STORED DATA:

* Start *

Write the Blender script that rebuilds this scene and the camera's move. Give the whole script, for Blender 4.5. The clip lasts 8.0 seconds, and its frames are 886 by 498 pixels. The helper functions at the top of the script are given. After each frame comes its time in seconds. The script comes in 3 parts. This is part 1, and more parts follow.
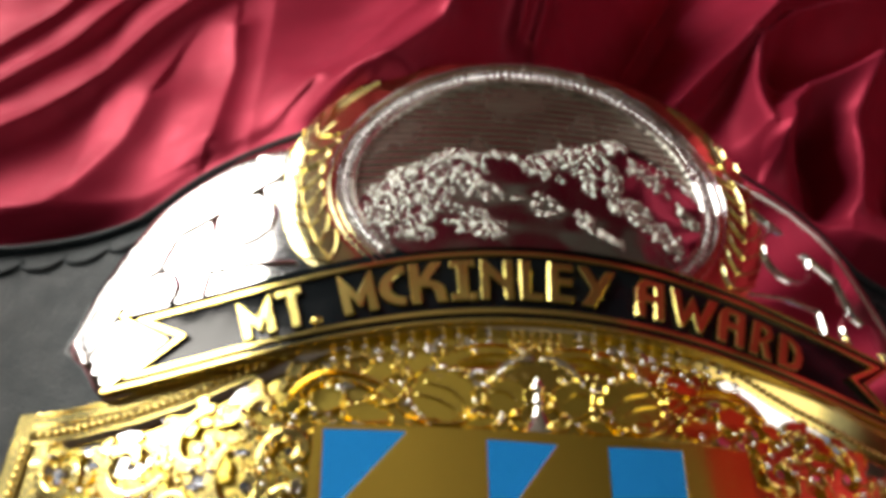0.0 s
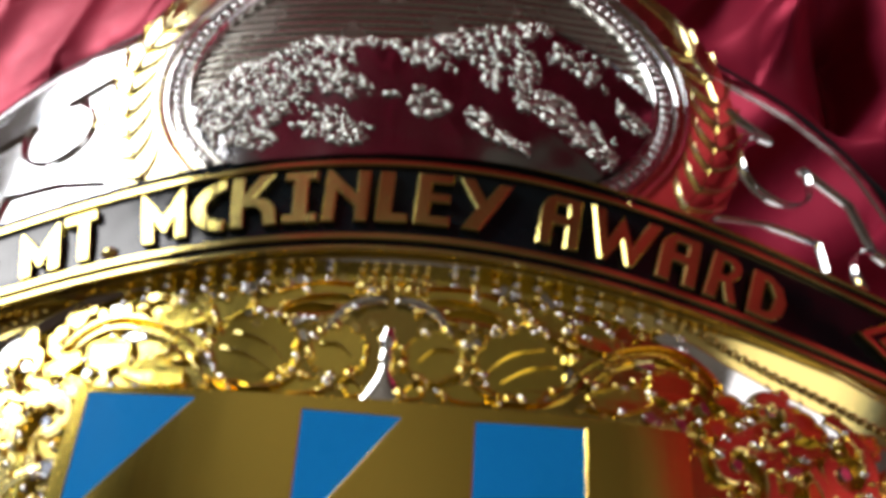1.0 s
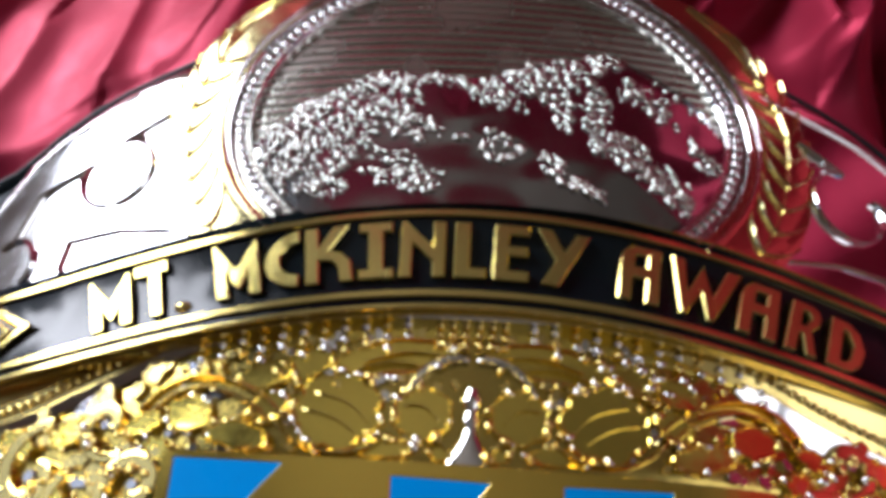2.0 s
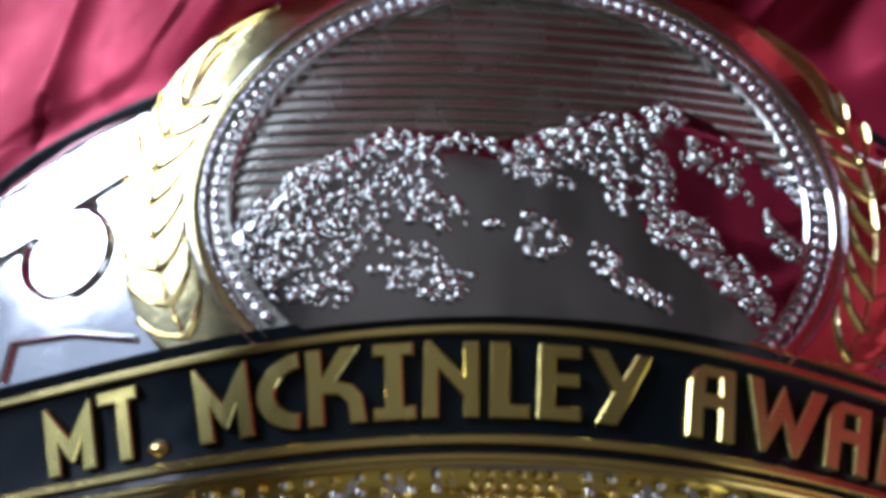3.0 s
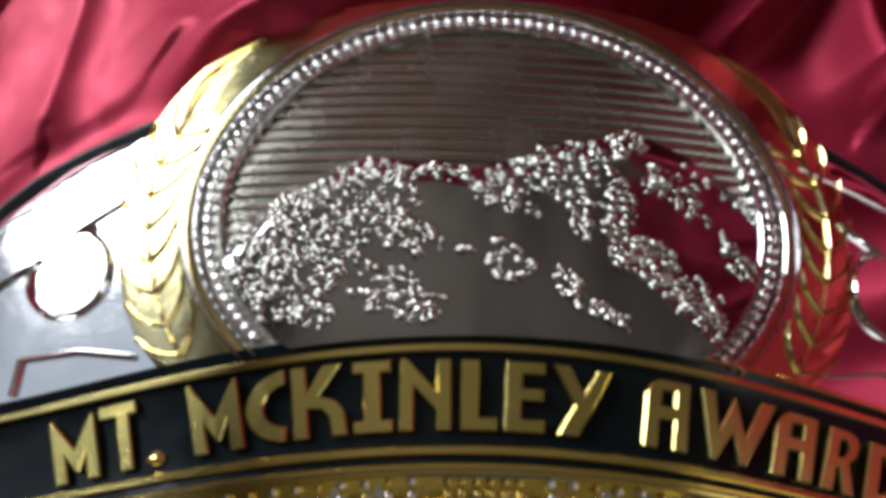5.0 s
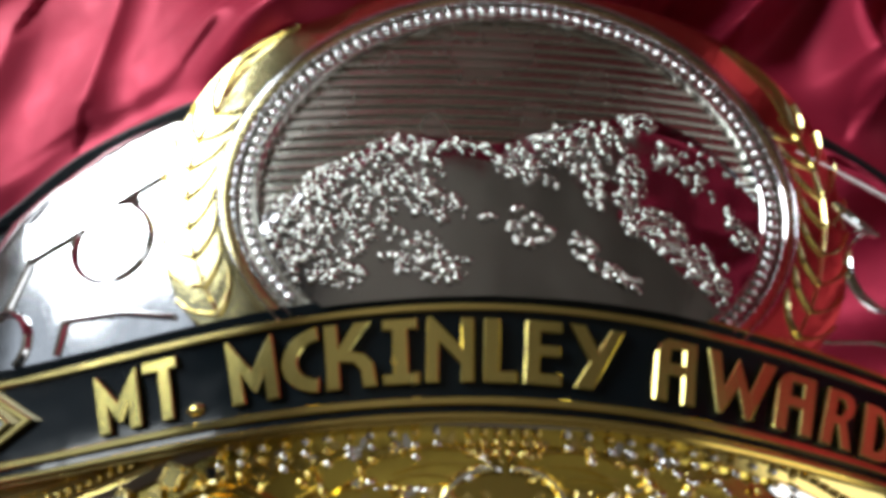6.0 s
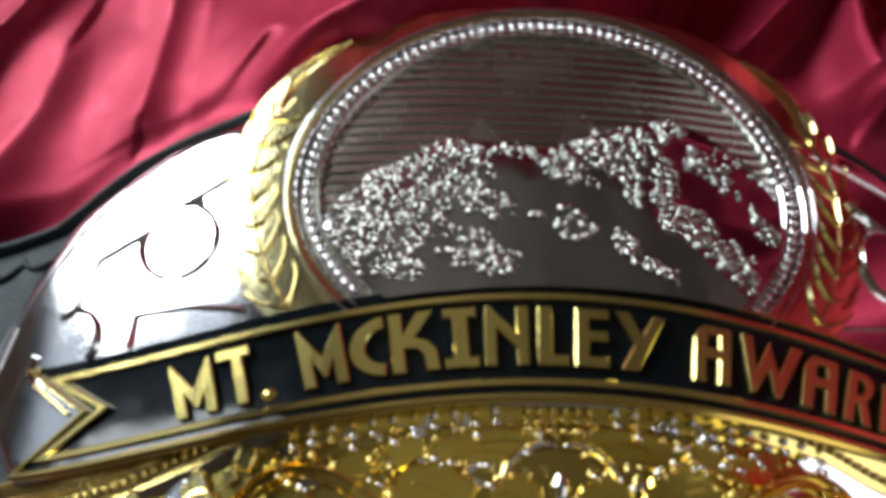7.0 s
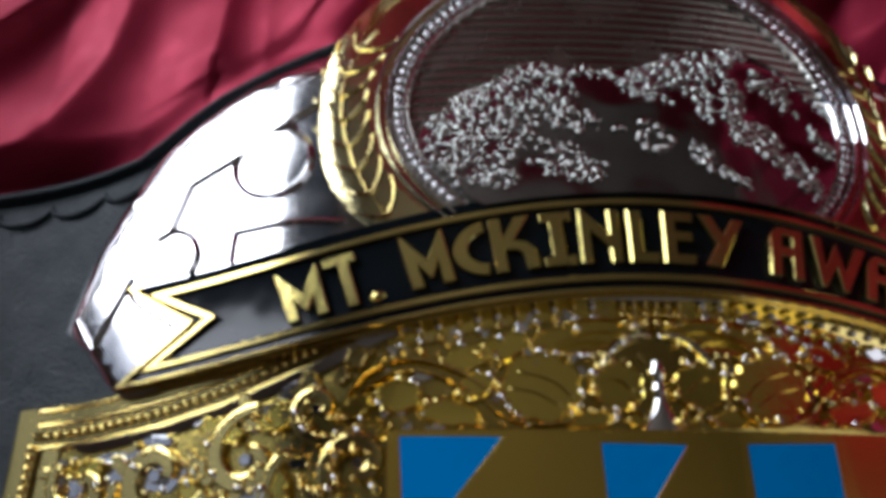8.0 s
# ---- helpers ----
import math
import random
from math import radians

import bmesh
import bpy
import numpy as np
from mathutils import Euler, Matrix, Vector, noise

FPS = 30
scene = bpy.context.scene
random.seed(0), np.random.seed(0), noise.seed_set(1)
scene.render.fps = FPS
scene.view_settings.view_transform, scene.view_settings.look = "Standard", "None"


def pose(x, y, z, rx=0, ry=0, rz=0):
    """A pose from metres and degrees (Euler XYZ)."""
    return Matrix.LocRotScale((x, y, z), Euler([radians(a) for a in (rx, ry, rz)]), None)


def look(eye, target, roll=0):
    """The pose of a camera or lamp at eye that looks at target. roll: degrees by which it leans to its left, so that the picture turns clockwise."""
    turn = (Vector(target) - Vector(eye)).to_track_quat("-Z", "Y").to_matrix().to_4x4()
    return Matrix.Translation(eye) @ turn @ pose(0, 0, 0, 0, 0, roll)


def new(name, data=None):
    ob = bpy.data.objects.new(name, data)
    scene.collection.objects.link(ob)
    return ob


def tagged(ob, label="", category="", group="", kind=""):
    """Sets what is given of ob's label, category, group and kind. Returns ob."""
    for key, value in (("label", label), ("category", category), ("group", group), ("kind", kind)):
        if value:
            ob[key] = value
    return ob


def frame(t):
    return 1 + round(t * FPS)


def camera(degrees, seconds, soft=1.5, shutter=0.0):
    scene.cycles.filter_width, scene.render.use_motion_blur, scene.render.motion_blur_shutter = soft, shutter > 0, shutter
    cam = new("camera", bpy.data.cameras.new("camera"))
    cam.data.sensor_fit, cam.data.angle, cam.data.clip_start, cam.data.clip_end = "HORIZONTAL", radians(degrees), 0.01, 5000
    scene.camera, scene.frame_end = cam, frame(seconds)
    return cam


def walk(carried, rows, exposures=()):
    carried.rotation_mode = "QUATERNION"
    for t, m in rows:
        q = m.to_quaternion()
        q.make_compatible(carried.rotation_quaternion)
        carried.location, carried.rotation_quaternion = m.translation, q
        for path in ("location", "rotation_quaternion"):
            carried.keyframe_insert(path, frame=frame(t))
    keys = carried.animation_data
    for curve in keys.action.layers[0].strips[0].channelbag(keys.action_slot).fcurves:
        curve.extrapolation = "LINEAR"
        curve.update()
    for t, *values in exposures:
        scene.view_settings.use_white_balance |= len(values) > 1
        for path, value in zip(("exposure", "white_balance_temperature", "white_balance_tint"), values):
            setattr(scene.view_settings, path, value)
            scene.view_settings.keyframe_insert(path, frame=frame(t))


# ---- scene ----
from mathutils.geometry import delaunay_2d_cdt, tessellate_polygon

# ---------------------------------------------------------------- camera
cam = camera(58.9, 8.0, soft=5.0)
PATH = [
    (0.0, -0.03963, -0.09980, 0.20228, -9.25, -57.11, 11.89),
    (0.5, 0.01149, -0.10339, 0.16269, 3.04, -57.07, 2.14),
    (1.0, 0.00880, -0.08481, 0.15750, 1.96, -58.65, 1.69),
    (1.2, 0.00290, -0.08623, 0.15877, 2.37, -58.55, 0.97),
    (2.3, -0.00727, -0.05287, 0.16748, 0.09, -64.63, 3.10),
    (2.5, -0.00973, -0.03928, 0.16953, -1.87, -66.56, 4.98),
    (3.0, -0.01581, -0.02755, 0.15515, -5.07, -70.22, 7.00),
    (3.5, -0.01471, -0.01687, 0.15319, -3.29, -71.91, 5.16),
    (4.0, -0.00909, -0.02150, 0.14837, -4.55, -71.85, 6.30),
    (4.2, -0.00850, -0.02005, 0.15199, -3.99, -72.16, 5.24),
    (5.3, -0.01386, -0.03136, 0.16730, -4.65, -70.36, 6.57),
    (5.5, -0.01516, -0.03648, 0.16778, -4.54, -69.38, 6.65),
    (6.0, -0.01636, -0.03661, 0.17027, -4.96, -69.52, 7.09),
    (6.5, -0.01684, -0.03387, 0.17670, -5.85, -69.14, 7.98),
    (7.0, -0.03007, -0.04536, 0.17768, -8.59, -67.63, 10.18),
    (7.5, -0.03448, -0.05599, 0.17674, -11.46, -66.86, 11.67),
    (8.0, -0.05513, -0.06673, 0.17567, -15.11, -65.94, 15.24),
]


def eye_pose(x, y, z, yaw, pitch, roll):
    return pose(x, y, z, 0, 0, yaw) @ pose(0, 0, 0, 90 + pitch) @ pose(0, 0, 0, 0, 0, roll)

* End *

PROBLEM REQUIREMENTS: Retype the whole listing, keeping every line identical and omitting all pictures.

THE COMPLETED TASK:
Write the Blender script that rebuilds this scene and the camera's move. Give the whole script, for Blender 4.5. The clip lasts 8.0 seconds, and its frames are 886 by 498 pixels. The helper functions at the top of the script are given. After each frame comes its time in seconds. The script comes in 3 parts. This is part 1, and more parts follow.
0.0 s
1.0 s
2.0 s
3.0 s
5.0 s
6.0 s
7.0 s
8.0 s
# ---- helpers ----
import math
import random
from math import radians

import bmesh
import bpy
import numpy as np
from mathutils import Euler, Matrix, Vector, noise

FPS = 30
scene = bpy.context.scene
random.seed(0), np.random.seed(0), noise.seed_set(1)
scene.render.fps = FPS
scene.view_settings.view_transform, scene.view_settings.look = "Standard", "None"


def pose(x, y, z, rx=0, ry=0, rz=0):
    """A pose from metres and degrees (Euler XYZ)."""
    return Matrix.LocRotScale((x, y, z), Euler([radians(a) for a in (rx, ry, rz)]), None)


def look(eye, target, roll=0):
    """The pose of a camera or lamp at eye that looks at target. roll: degrees by which it leans to its left, so that the picture turns clockwise."""
    turn = (Vector(target) - Vector(eye)).to_track_quat("-Z", "Y").to_matrix().to_4x4()
    return Matrix.Translation(eye) @ turn @ pose(0, 0, 0, 0, 0, roll)


def new(name, data=None):
    ob = bpy.data.objects.new(name, data)
    scene.collection.objects.link(ob)
    return ob


def tagged(ob, label="", category="", group="", kind=""):
    """Sets what is given of ob's label, category, group and kind. Returns ob."""
    for key, value in (("label", label), ("category", category), ("group", group), ("kind", kind)):
        if value:
            ob[key] = value
    return ob


def frame(t):
    return 1 + round(t * FPS)


def camera(degrees, seconds, soft=1.5, shutter=0.0):
    scene.cycles.filter_width, scene.render.use_motion_blur, scene.render.motion_blur_shutter = soft, shutter > 0, shutter
    cam = new("camera", bpy.data.cameras.new("camera"))
    cam.data.sensor_fit, cam.data.angle, cam.data.clip_start, cam.data.clip_end = "HORIZONTAL", radians(degrees), 0.01, 5000
    scene.camera, scene.frame_end = cam, frame(seconds)
    return cam


def walk(carried, rows, exposures=()):
    carried.rotation_mode = "QUATERNION"
    for t, m in rows:
        q = m.to_quaternion()
        q.make_compatible(carried.rotation_quaternion)
        carried.location, carried.rotation_quaternion = m.translation, q
        for path in ("location", "rotation_quaternion"):
            carried.keyframe_insert(path, frame=frame(t))
    keys = carried.animation_data
    for curve in keys.action.layers[0].strips[0].channelbag(keys.action_slot).fcurves:
        curve.extrapolation = "LINEAR"
        curve.update()
    for t, *values in exposures:
        scene.view_settings.use_white_balance |= len(values) > 1
        for path, value in zip(("exposure", "white_balance_temperature", "white_balance_tint"), values):
            setattr(scene.view_settings, path, value)
            scene.view_settings.keyframe_insert(path, frame=frame(t))


# ---- scene ----
from mathutils.geometry import delaunay_2d_cdt, tessellate_polygon

# ---------------------------------------------------------------- camera
cam = camera(58.9, 8.0, soft=5.0)
PATH = [
    (0.0, -0.03963, -0.09980, 0.20228, -9.25, -57.11, 11.89),
    (0.5, 0.01149, -0.10339, 0.16269, 3.04, -57.07, 2.14),
    (1.0, 0.00880, -0.08481, 0.15750, 1.96, -58.65, 1.69),
    (1.2, 0.00290, -0.08623, 0.15877, 2.37, -58.55, 0.97),
    (2.3, -0.00727, -0.05287, 0.16748, 0.09, -64.63, 3.10),
    (2.5, -0.00973, -0.03928, 0.16953, -1.87, -66.56, 4.98),
    (3.0, -0.01581, -0.02755, 0.15515, -5.07, -70.22, 7.00),
    (3.5, -0.01471, -0.01687, 0.15319, -3.29, -71.91, 5.16),
    (4.0, -0.00909, -0.02150, 0.14837, -4.55, -71.85, 6.30),
    (4.2, -0.00850, -0.02005, 0.15199, -3.99, -72.16, 5.24),
    (5.3, -0.01386, -0.03136, 0.16730, -4.65, -70.36, 6.57),
    (5.5, -0.01516, -0.03648, 0.16778, -4.54, -69.38, 6.65),
    (6.0, -0.01636, -0.03661, 0.17027, -4.96, -69.52, 7.09),
    (6.5, -0.01684, -0.03387, 0.17670, -5.85, -69.14, 7.98),
    (7.0, -0.03007, -0.04536, 0.17768, -8.59, -67.63, 10.18),
    (7.5, -0.03448, -0.05599, 0.17674, -11.46, -66.86, 11.67),
    (8.0, -0.05513, -0.06673, 0.17567, -15.11, -65.94, 15.24),
]


def eye_pose(x, y, z, yaw, pitch, roll):
    return pose(x, y, z, 0, 0, yaw) @ pose(0, 0, 0, 90 + pitch) @ pose(0, 0, 0, 0, 0, roll)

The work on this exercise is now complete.